Corporate America has used its relentless campaign of downsizing to counter workers' demands for better wages, and to raise productivity and boost returns to investors. But the overheating economy has shrunk the pool of available labor and led to modest wage and benefit improvements. At the same time, in an atmosphere of glutted markets and intense competition for market share, companies have been reluctant to significantly raise prices. Greenspan's remarks underscore Wall Street's determination to press for even greater attacks on the jobs and living standards of the working class.

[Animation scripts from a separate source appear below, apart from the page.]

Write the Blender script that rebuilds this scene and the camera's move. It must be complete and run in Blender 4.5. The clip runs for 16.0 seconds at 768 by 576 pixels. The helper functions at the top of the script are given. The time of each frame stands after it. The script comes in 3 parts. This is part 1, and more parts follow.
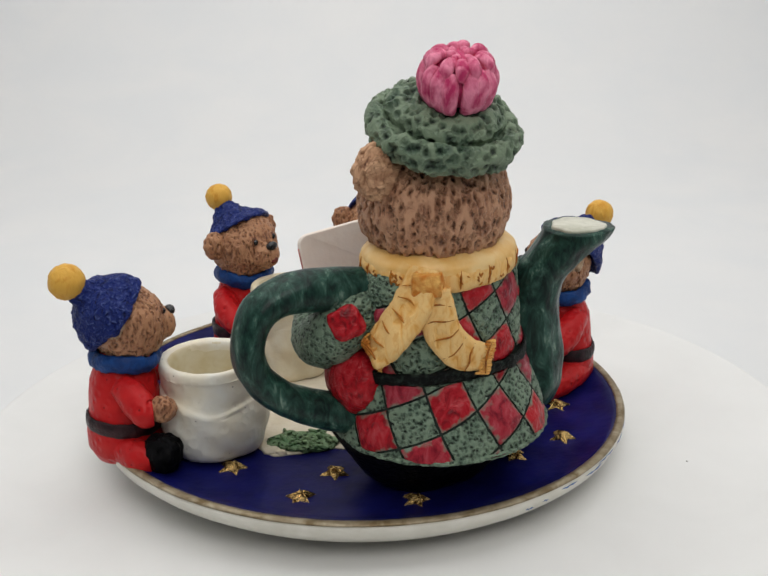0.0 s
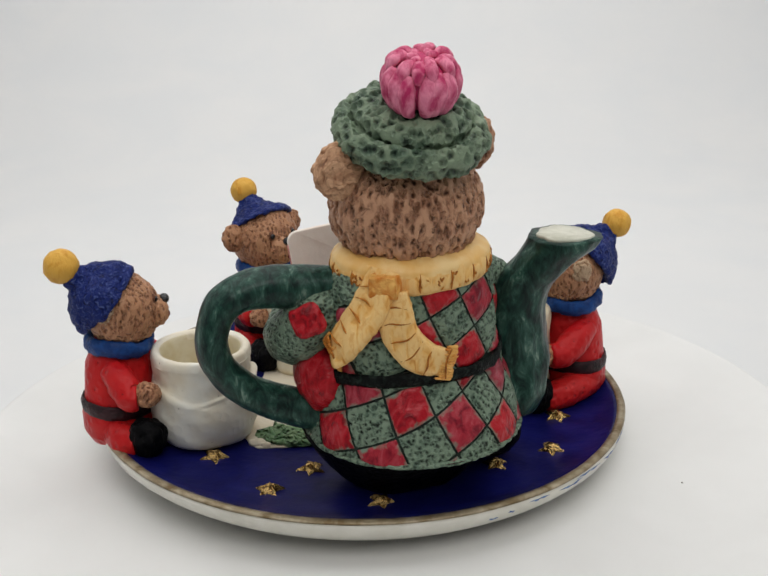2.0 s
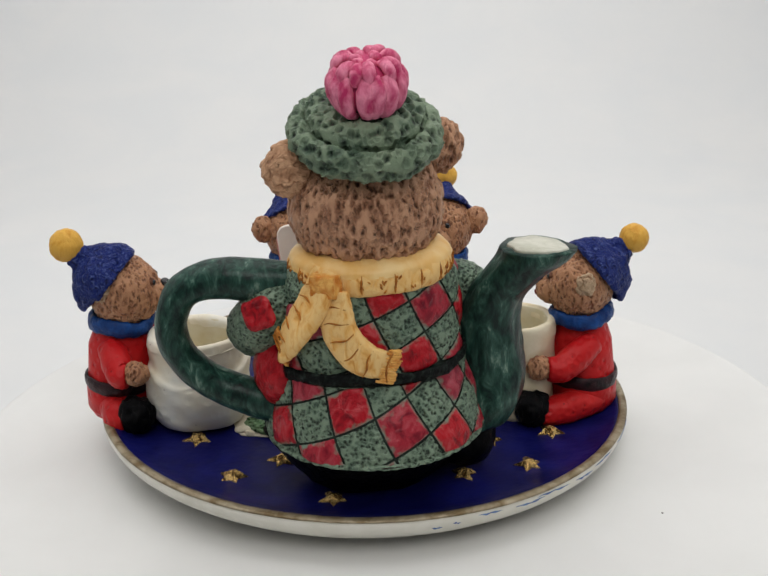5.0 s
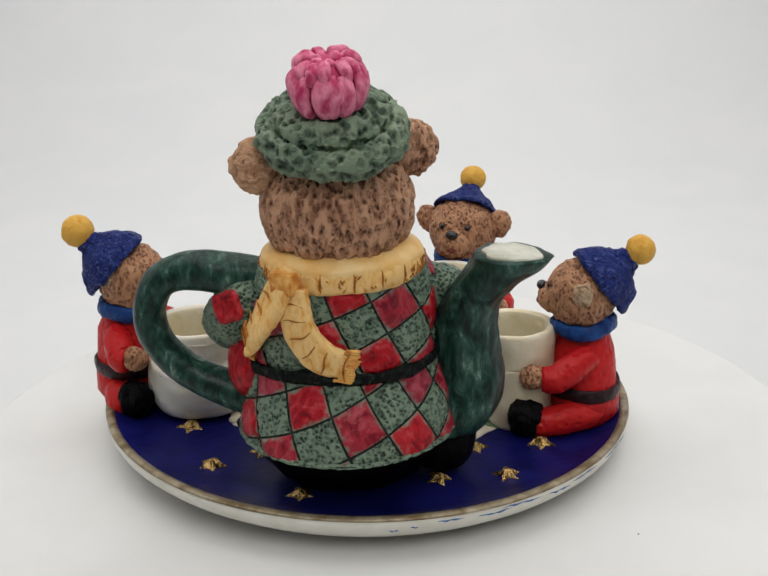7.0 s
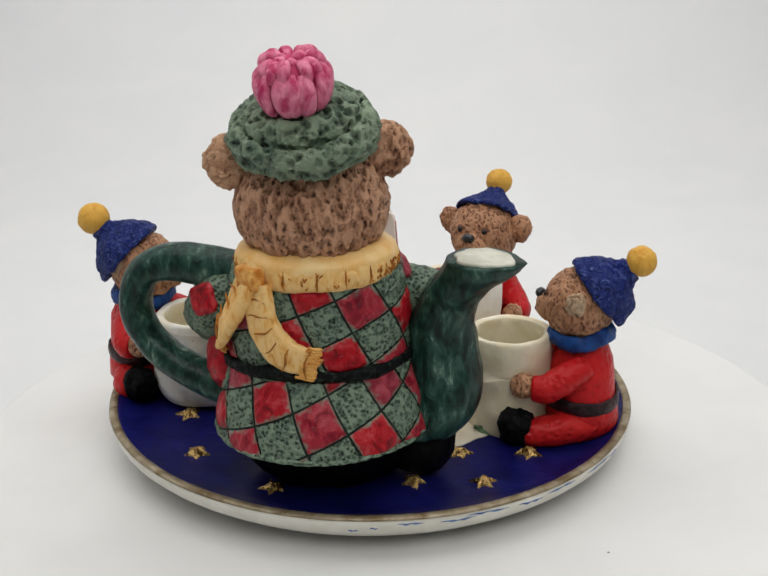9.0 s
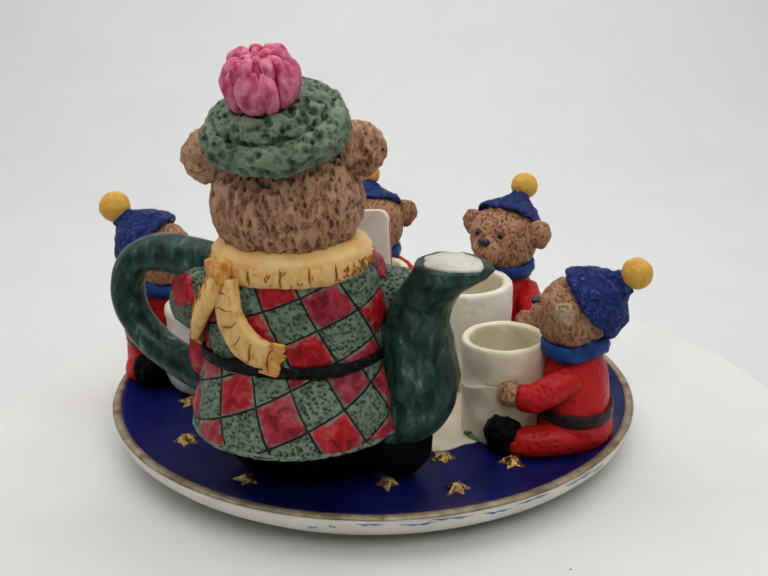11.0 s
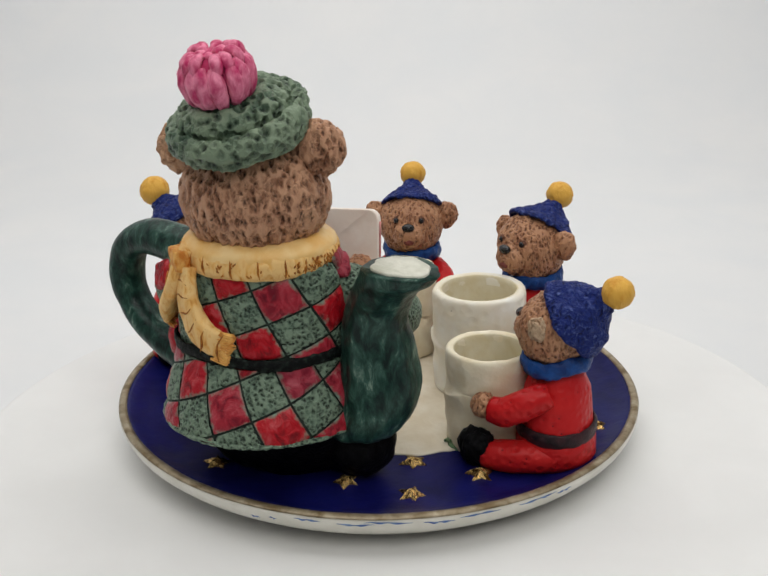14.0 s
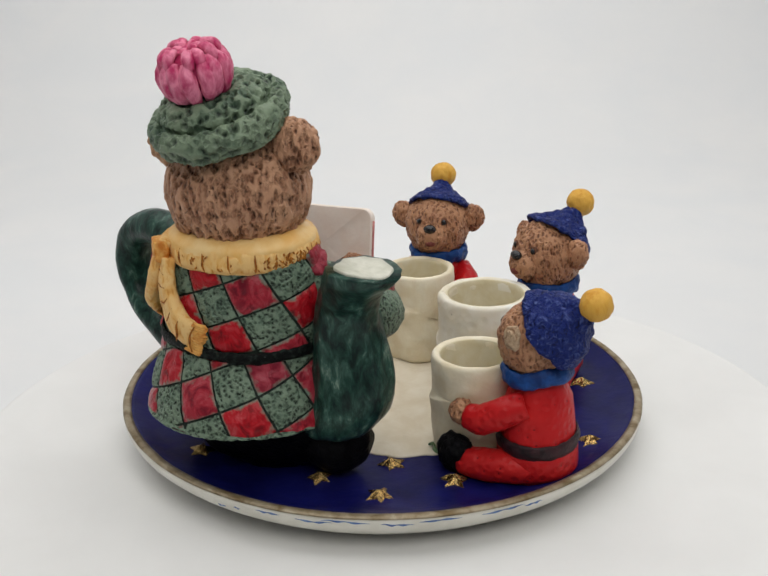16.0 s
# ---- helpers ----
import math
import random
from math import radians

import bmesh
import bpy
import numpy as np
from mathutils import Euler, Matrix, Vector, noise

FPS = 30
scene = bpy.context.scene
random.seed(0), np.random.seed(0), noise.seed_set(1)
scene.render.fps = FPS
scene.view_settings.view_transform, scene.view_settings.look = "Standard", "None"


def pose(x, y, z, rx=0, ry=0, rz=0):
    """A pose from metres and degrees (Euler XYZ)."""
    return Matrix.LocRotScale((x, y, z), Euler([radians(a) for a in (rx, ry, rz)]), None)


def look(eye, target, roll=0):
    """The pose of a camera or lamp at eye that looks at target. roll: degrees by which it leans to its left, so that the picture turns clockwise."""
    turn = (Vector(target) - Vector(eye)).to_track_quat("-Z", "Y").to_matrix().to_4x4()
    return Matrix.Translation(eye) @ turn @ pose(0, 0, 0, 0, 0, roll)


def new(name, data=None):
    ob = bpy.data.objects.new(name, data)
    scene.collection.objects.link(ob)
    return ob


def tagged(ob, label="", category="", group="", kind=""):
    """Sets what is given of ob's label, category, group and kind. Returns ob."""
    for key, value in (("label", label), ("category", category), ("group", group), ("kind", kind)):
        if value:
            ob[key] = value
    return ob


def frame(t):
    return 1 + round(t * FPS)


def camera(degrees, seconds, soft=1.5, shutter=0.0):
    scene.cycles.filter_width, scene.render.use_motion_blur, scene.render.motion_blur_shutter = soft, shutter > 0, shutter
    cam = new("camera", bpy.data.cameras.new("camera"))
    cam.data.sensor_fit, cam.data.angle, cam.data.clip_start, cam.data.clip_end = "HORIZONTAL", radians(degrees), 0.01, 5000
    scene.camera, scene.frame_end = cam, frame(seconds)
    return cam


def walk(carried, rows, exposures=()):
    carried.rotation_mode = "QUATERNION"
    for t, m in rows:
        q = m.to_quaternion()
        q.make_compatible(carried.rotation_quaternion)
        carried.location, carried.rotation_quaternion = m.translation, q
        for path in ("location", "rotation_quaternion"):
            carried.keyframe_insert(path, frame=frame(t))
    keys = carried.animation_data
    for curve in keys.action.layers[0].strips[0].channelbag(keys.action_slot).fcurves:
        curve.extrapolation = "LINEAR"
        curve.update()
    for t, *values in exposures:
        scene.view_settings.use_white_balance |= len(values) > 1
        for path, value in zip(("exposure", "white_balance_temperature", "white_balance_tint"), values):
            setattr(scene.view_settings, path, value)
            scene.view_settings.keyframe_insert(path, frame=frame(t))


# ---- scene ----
# One model unit, in metres; all modelling below is in these units, about a millimetre each.
U = 0.00085

# ---- camera: stands still before the turntable ----
cam = camera(34.6, 16.0, soft=1.6)
EYE = Vector((0.0, -300.0, 151.5))
AIM = EYE + 300 * Vector((-0.001, math.cos(radians(20.12)), -math.sin(radians(20.12))))
VIEW = look(EYE * U, AIM * U, -1.31)
walk(cam, [(0.0, VIEW), (16.0, VIEW)])

# ---- light: a white tent lit by unseen soft panels, added overhead and in front ----
world = bpy.data.worlds.new("room")
scene.world = world
world.use_nodes = True
world.node_tree.nodes["Background"].inputs["Color"].default_value = (0.9, 0.95, 1.0, 1)
world.node_tree.nodes["Background"].inputs["Strength"].default_value = 0.05
scene.view_settings.exposure = 0.0


def panel_light(name, eye, target, sx, sy, watts, colour):
    data = bpy.data.lights.new(name, "AREA")
    data.shape, data.size, data.size_y, data.energy, data.color = "RECTANGLE", sx, sy, watts, colour
    ob = new(name, data)
    ob.matrix_world = look(eye, target)
    return ob


panel_light("added_panel", (0.0, 0.14, 0.585), (0.0, 0.14, 0.0), 0.95, 0.72, 3.2, (1.0, 0.985, 0.96))
# Added front fill, unseen, to brighten the sides that face the camera.
panel_light("added_panel", (0.06, -0.40, 0.44), (0.0, 0.0, 0.03), 0.36, 0.22, 0.9, (1.0, 0.985, 0.96))


# ---- materials ----
def rgb(c, k=1.0):
    return (c[0] * k, c[1] * k, c[2] * k, 1)


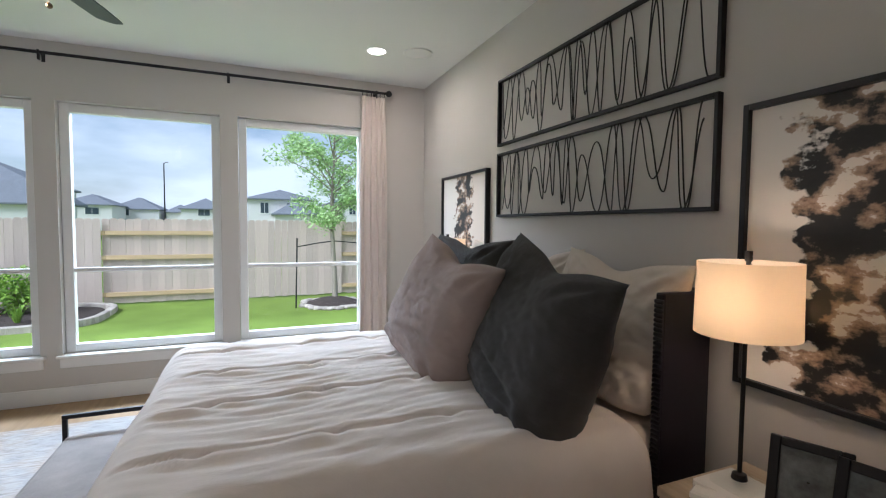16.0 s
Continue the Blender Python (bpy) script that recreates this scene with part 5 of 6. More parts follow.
rt = thing("rolled_towel", "beige rolled hand towel with white embroidery on the tray", "towel", (1.70, 3.90, 0.931), 12)
bm = bmesh.new()
spi = [(0.012 + 0.0105 * a / (2 * math.pi) * 1.0) for a in [k * 0.35 for k in range(90)]]
prof = [(r * math.cos(k * 0.35), r * math.sin(k * 0.35)) for k, r in enumerate(spi) if r < 0.066]
outer_ = [(x, z) for x, z in prof]
inner_ = [(x * (1 - 0.007 / math.hypot(x, z)), z * (1 - 0.007 / math.hypot(x, z))) for x, z in prof]
loop = outer_ + inner_[::-1]
ring_mesh(bm, [[(0.07 * 0 + x, y, z + 0.068) for x, z in loop] for y in (-0.135, 0.135)], caps=True)
part("roll", bm, ROLLT, rt, smooth=True, angle=50)
bm = bmesh.new()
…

This week large technology companies led the way in the destruction of jobs. Compaq Computer Corporation said it would cut up to 8,000 jobs, or about 12 percent, of its worldwide work force, following a $184 million loss in the second-quarter. The world's number two computer services company, Electronic Data Services, will offer early retirement packages to 8,000 workers, or 11 percent of its US work force. EDS CEO Dick Brown pledged to cut $1 billion from his company's $17 billion annual costs and "run a leaner company in order to be competitive." The company will also continue laying off other workers this year, after having eliminated 5,200 positions from its global work force of 126,000 since Brown took over in January.
Eastman Kodak Co., the world's largest photography company, announced plans to cut up to 2,500 jobs despite posting a nine percent jump in operating profits in the second quarter. Some 1,300 layoffs will come in Rochester, New York, where the giant Elmgrove manufacturing hub that produces everything from cameras to slide projectors will be shut down. About 7,000 people work at the 525-acre plant, which opened in 1967. The layoffs are in addition to the 19,000 job cuts Kodak announced in late 1997.
Under intense pressure to keep pace with the cost-cutting of rival Ford Motor Corp., General Motors announced plans cut 3,000 to 8,000 salaried workers by offering buyouts or early retirement plans. Last year Ford eliminated 2,000 salaried employees. GM has reduced its salaried ranks in the US over the last couple of years, from about 49,720 at the end of 1997 to just fewer than 49,000 at the end of 1998. GM has about 148,000 hourly workers in the US, down from about 160,000 at the end of 1997.
Also this week Preston Trucking Company announced it was shutting down after 67-years of service because it could no longer pay its bills. The Maryland based company employs 5,000 workers.
Other layoff announcements this week include:
The Foster Wheeler Corporation, one of the world's largest construction and engineering companies, based in Clinton, New Jersey, will cut 1,600 jobs or 15 percent of its work force.
Little Caesar Enterprise closed between 300 and 400 company-owned pizza takeout stores and closed regional offices in Denver and Dallas, affecting more than 3,000 workers. Company spokesmen claimed that the stores were only being shut for remodeling but industry analysts say the company is facing slumping sales and a cash crunch and is looking to downsize. Company spokespeople would not say how many stores would be reopened. The affected stores are in Colorado, Indiana, Texas, North Carolina, Pennsylvania and
United Technologies Corp.'s helicopter-manufacturing unit in Connecticut will cut its work force by 13 percent, or approximately 1,100 workers.
About 1,400 workers of First American Corp. and Birmingham, Alabama-based AmSouth Bancorp will lose their jobs as a result of the merger between the two companies.
Columbia, Maryland-based Cosmetic Center Inc., an ailing discount retailer, is closing for good, laying off 800 employees in the Washington and Baltimore areas by the end of the year.
Troy, Michigan-based Lason, a manager of computer records, announced it was laying off 300 to 400 workers, or 3.5 percent of its 11,500 person work force.